Do this.
Below is a listing; restate from it, character for character, the lines beginning at the line holding "import bmesh" and ending at the line holding "radians(degrees), 0.01, 5000", both included.
%%
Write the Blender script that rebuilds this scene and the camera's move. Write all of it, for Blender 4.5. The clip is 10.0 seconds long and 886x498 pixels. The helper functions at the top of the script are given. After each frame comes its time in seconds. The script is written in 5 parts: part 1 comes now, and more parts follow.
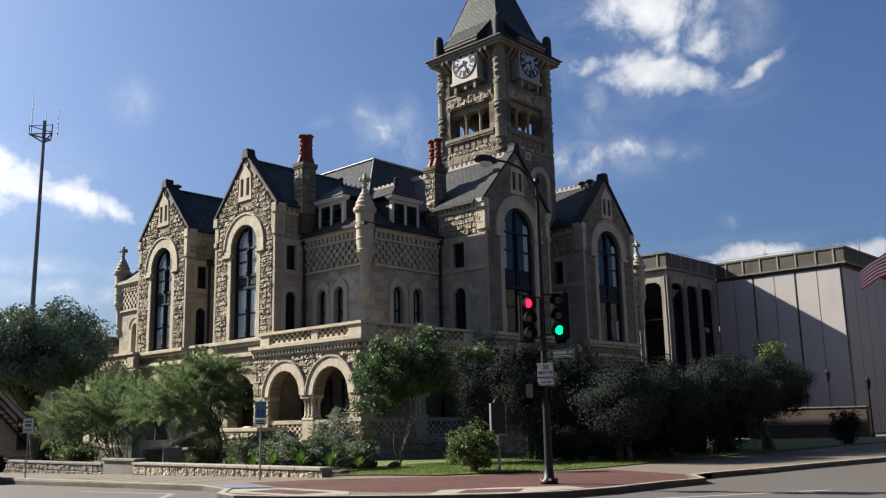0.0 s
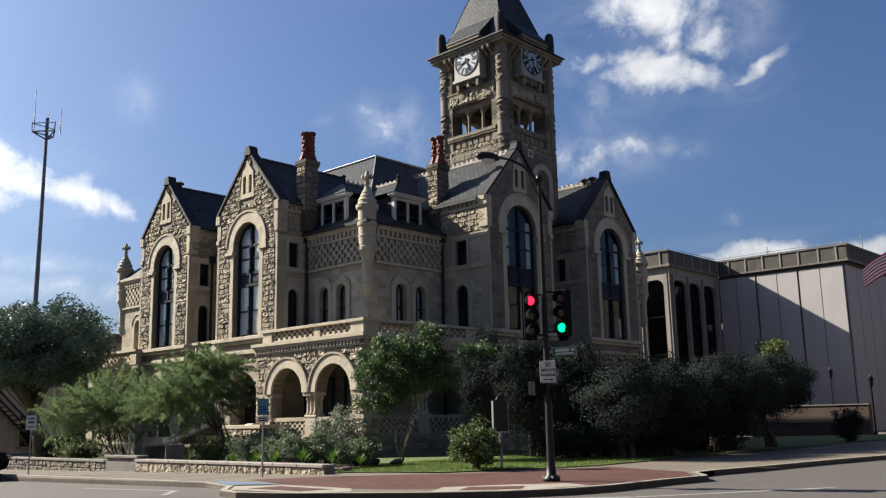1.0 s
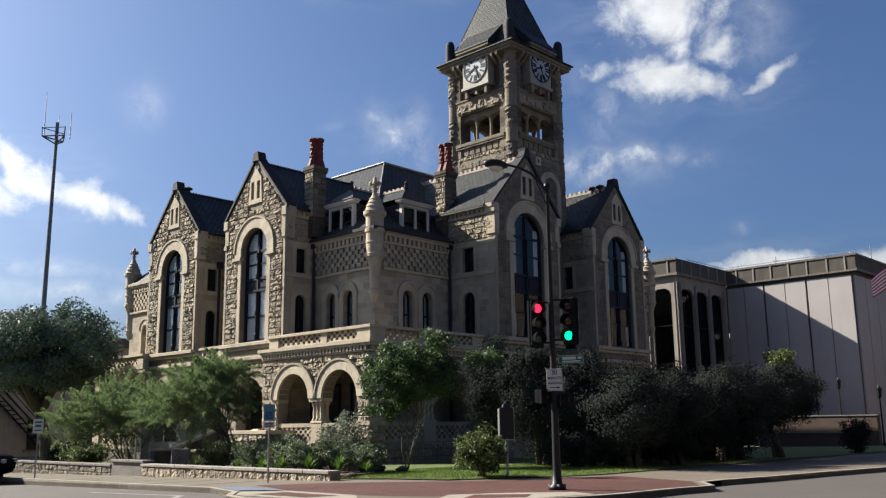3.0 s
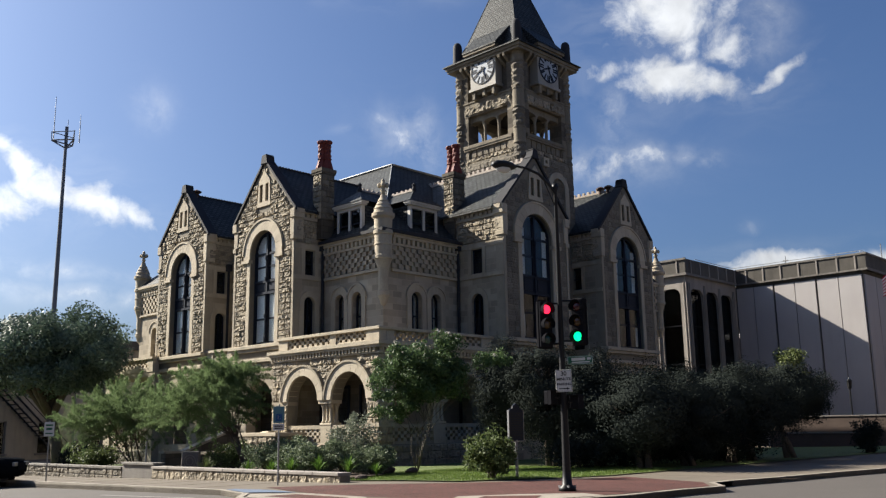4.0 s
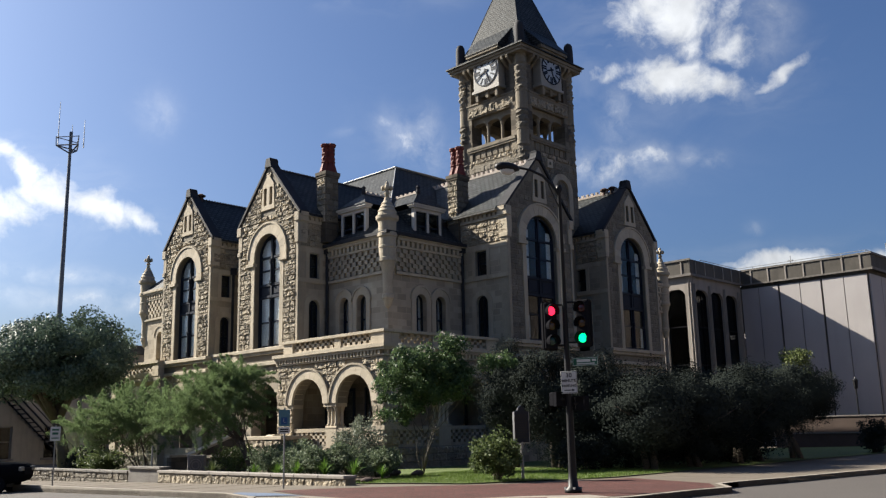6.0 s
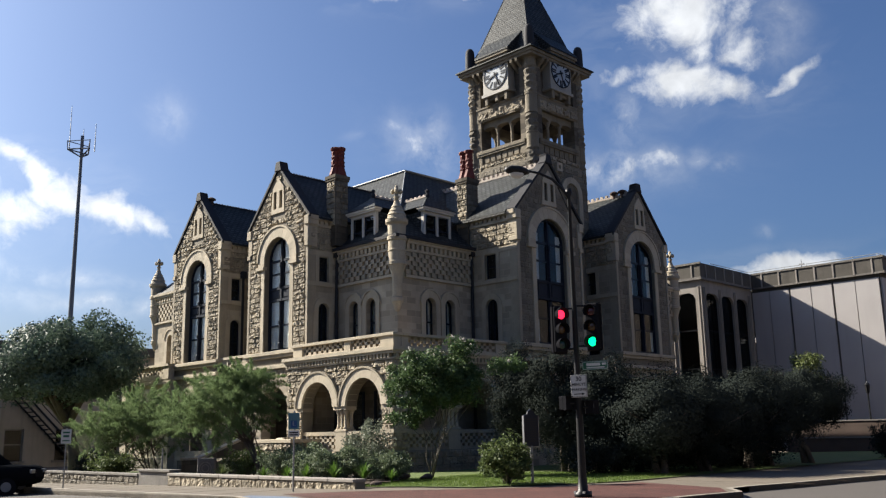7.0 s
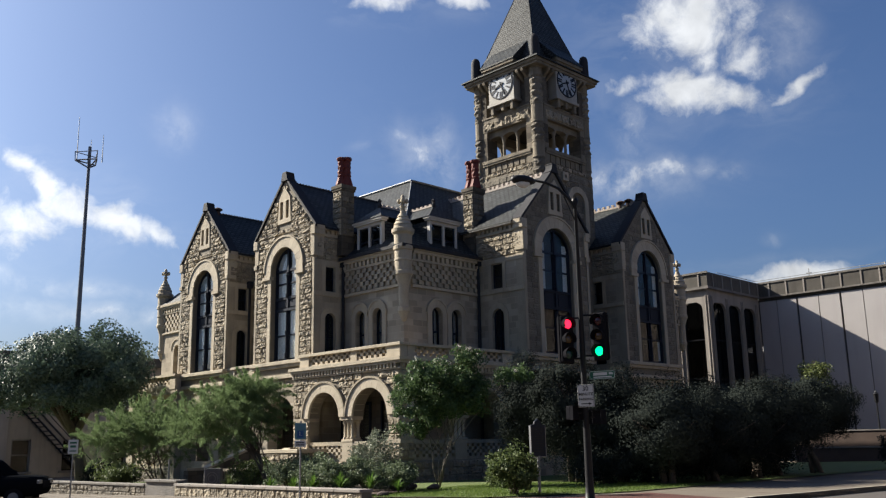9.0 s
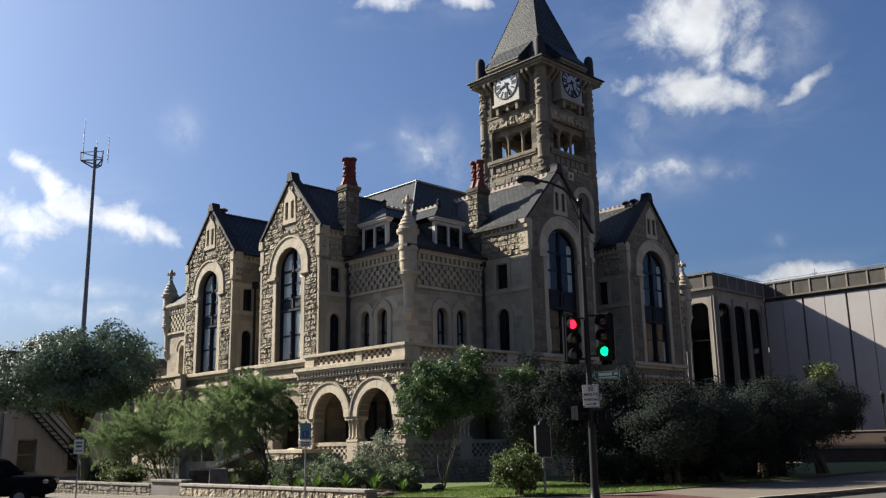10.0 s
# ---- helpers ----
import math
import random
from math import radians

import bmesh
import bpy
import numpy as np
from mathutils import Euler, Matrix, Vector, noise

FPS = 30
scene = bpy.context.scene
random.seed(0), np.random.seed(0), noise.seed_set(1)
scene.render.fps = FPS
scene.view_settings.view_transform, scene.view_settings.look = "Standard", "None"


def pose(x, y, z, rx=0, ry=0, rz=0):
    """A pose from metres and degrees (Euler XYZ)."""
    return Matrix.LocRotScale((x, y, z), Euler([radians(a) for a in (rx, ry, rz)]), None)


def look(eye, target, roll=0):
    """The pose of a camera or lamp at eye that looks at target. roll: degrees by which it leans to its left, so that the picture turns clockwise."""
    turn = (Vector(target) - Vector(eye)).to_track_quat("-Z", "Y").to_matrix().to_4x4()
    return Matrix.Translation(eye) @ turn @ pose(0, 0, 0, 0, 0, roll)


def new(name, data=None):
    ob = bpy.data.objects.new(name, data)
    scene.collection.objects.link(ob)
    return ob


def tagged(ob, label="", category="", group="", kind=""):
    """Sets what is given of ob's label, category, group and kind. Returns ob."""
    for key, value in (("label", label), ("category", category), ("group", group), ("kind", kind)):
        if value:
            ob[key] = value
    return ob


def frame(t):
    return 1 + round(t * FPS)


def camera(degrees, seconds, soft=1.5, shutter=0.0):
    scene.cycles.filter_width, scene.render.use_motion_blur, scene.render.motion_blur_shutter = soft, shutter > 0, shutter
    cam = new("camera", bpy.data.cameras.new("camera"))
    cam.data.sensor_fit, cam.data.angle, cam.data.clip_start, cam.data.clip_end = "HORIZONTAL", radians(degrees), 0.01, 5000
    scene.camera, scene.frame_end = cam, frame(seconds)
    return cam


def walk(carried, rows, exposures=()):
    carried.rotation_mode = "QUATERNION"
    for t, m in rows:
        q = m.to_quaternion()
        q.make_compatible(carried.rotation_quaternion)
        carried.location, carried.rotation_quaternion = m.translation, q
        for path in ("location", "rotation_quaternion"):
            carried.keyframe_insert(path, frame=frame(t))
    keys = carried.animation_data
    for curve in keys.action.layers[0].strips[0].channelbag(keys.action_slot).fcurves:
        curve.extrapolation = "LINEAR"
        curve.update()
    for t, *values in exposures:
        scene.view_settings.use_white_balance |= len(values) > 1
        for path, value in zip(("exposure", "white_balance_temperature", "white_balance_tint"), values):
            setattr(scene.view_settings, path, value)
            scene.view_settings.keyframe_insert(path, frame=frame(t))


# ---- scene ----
# ---- camera ----
cam = camera(52.78, 10.0, soft=1.25)
EYE = 1.55
ROWS = [
    (0.0, 101.000, 1.204, 43.122),
    (0.5, 100.941, 1.244, 43.203),
    (1.0, 100.835, 1.151, 43.265),
    (1.5, 101.000, 1.045, 43.637),
    (2.0, 101.229, 0.815, 43.498),
    (2.5, 101.295, 0.659, 43.483),
    (4.0, 101.389, 0.856, 44.237),
    (4.5, 101.513, 0.904, 44.447),
    (5.0, 101.524, 1.041, 44.300),
    (5.5, 101.494, 1.162, 44.364),
    (7.0, 101.775, 1.045, 45.173),
    (7.5, 101.948, 1.073, 45.368),
    (8.0, 102.124, 1.110, 45.480),
    (8.5, 102.184, 1.111, 45.507),
    (9.0, 102.399, 1.084, 45.593),
    (9.5, 102.467, 1.073, 45.771),
    (10.0, 102.420, 1.029, 45.907),
]
walk(cam, [(t, pose(0, 0, EYE, rx, ry, rz)) for t, rx, ry, rz in ROWS], exposures=[(0.0, 1.65), (5.5, 1.66), (7.5, 1.69), (8.0, 1.58), (10.0, 1.58)])

# ---- world and sun ----
SUN_EL, SUN_AZ = 32.9, 19.0      # height; degrees from west towards south
el, az = radians(SUN_EL), radians(SUN_AZ)
SUN_DIR = Vector((-math.cos(el) * math.cos(az), -math.cos(el) * math.sin(az), math.sin(el)))
SKY, SUN = 0.0315, 4.6
world = bpy.data.worlds.new("sky")
scene.world = world
world.use_nodes = True
wn, wl = world.node_tree.nodes, world.node_tree.links
wn.clear()
sky = wn.new("ShaderNodeTexSky")
sky.sky_type, sky.sun_disc = "NISHITA", False
sky.sun_elevation, sky.sun_rotation = el, math.atan2(SUN_DIR.x, SUN_DIR.y)
sky.dust_density, sky.ozone_density, sky.air_density = 3.5, 4.0, 1.0
tone = wn.new("ShaderNodeVectorMath")
tone.operation = "MULTIPLY"
tone.inputs[1].default_value = (0.765, 0.94, 1.21)
wl.new(sky.outputs[0], tone.inputs[0])
bg = wn.new("ShaderNodeBackground")
bg.inputs["Strength"].default_value = SKY
wl.new(tone.outputs[0], bg.inputs[0])
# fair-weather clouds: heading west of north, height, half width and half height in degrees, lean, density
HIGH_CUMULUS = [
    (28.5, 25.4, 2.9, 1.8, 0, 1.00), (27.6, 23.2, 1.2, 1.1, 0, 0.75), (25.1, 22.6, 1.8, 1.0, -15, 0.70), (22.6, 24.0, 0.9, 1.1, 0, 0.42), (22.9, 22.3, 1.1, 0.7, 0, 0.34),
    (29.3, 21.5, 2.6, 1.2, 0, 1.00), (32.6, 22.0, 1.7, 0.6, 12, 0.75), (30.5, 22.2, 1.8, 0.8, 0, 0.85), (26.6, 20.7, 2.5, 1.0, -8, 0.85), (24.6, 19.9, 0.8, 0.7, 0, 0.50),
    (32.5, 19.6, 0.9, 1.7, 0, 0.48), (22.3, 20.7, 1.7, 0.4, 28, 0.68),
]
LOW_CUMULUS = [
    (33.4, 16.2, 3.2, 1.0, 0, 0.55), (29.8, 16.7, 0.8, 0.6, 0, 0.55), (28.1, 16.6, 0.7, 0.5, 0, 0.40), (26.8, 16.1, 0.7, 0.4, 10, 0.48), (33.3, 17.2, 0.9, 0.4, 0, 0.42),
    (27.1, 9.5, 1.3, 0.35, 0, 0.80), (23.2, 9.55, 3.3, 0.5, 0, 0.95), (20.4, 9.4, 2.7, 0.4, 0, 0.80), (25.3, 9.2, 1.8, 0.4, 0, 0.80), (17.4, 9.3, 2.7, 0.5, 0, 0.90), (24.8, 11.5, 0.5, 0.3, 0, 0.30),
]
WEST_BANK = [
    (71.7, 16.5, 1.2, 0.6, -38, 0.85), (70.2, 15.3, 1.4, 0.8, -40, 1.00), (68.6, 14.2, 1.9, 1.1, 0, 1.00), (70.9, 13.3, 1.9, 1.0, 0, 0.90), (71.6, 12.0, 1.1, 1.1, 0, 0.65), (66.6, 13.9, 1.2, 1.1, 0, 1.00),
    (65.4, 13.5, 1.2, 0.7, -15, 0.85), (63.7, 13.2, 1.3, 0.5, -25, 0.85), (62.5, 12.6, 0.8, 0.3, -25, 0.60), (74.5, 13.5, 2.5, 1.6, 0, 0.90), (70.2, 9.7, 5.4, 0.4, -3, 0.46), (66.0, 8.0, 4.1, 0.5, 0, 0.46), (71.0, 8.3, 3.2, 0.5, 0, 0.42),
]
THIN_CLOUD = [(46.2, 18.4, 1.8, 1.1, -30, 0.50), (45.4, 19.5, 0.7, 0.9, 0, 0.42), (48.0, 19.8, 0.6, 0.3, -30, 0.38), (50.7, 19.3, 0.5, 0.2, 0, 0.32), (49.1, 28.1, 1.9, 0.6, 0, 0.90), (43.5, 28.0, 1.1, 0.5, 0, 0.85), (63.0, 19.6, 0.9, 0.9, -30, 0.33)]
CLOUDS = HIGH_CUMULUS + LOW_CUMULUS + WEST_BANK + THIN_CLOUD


def wmath(op, a, b=None, c=None, clamp=False):
    q = wn.new("ShaderNodeMath")
    q.operation, q.use_clamp = op, clamp
    for i, v in enumerate((a, b, c)):
        if isinstance(v, (int, float)):
            q.inputs[i].default_value = v
        elif v is not None:
            wl.new(v, q.inputs[i])
    return q.outputs[0]


coord = wn.new("ShaderNodeTexCoord").outputs["Generated"]
wob = wn.new("ShaderNodeTexNoise")
wob.inputs["Scale"].default_value, wob.inputs["Detail"].default_value = 14.0, 4.0
wl.new(coord, wob.inputs["Vector"])
bent = wn.new("ShaderNodeVectorMath")
bent.operation = "MULTIPLY_ADD"
bent.inputs[1].default_value = (0.045, 0.045, 0.036)
wl.new(wob.outputs["Color"], bent.inputs[0])
shift = wn.new("ShaderNodeVectorMath")
shift.operation = "SUBTRACT"
shift.inputs[1].default_value = (0.0225, 0.0225, 0.018)
wl.new(coord, shift.inputs[0])
wl.new(shift.outputs[0], bent.inputs[2])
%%
Response to the exercise.
import bmesh
import bpy
import numpy as np
from mathutils import Euler, Matrix, Vector, noise

FPS = 30
scene = bpy.context.scene
random.seed(0), np.random.seed(0), noise.seed_set(1)
scene.render.fps = FPS
scene.view_settings.view_transform, scene.view_settings.look = "Standard", "None"


def pose(x, y, z, rx=0, ry=0, rz=0):
    """A pose from metres and degrees (Euler XYZ)."""
    return Matrix.LocRotScale((x, y, z), Euler([radians(a) for a in (rx, ry, rz)]), None)


def look(eye, target, roll=0):
    """The pose of a camera or lamp at eye that looks at target. roll: degrees by which it leans to its left, so that the picture turns clockwise."""
    turn = (Vector(target) - Vector(eye)).to_track_quat("-Z", "Y").to_matrix().to_4x4()
    return Matrix.Translation(eye) @ turn @ pose(0, 0, 0, 0, 0, roll)


def new(name, data=None):
    ob = bpy.data.objects.new(name, data)
    scene.collection.objects.link(ob)
    return ob


def tagged(ob, label="", category="", group="", kind=""):
    """Sets what is given of ob's label, category, group and kind. Returns ob."""
    for key, value in (("label", label), ("category", category), ("group", group), ("kind", kind)):
        if value:
            ob[key] = value
    return ob


def frame(t):
    return 1 + round(t * FPS)


def camera(degrees, seconds, soft=1.5, shutter=0.0):
    scene.cycles.filter_width, scene.render.use_motion_blur, scene.render.motion_blur_shutter = soft, shutter > 0, shutter
    cam = new("camera", bpy.data.cameras.new("camera"))
    cam.data.sensor_fit, cam.data.angle, cam.data.clip_start, cam.data.clip_end = "HORIZONTAL", radians(degrees), 0.01, 5000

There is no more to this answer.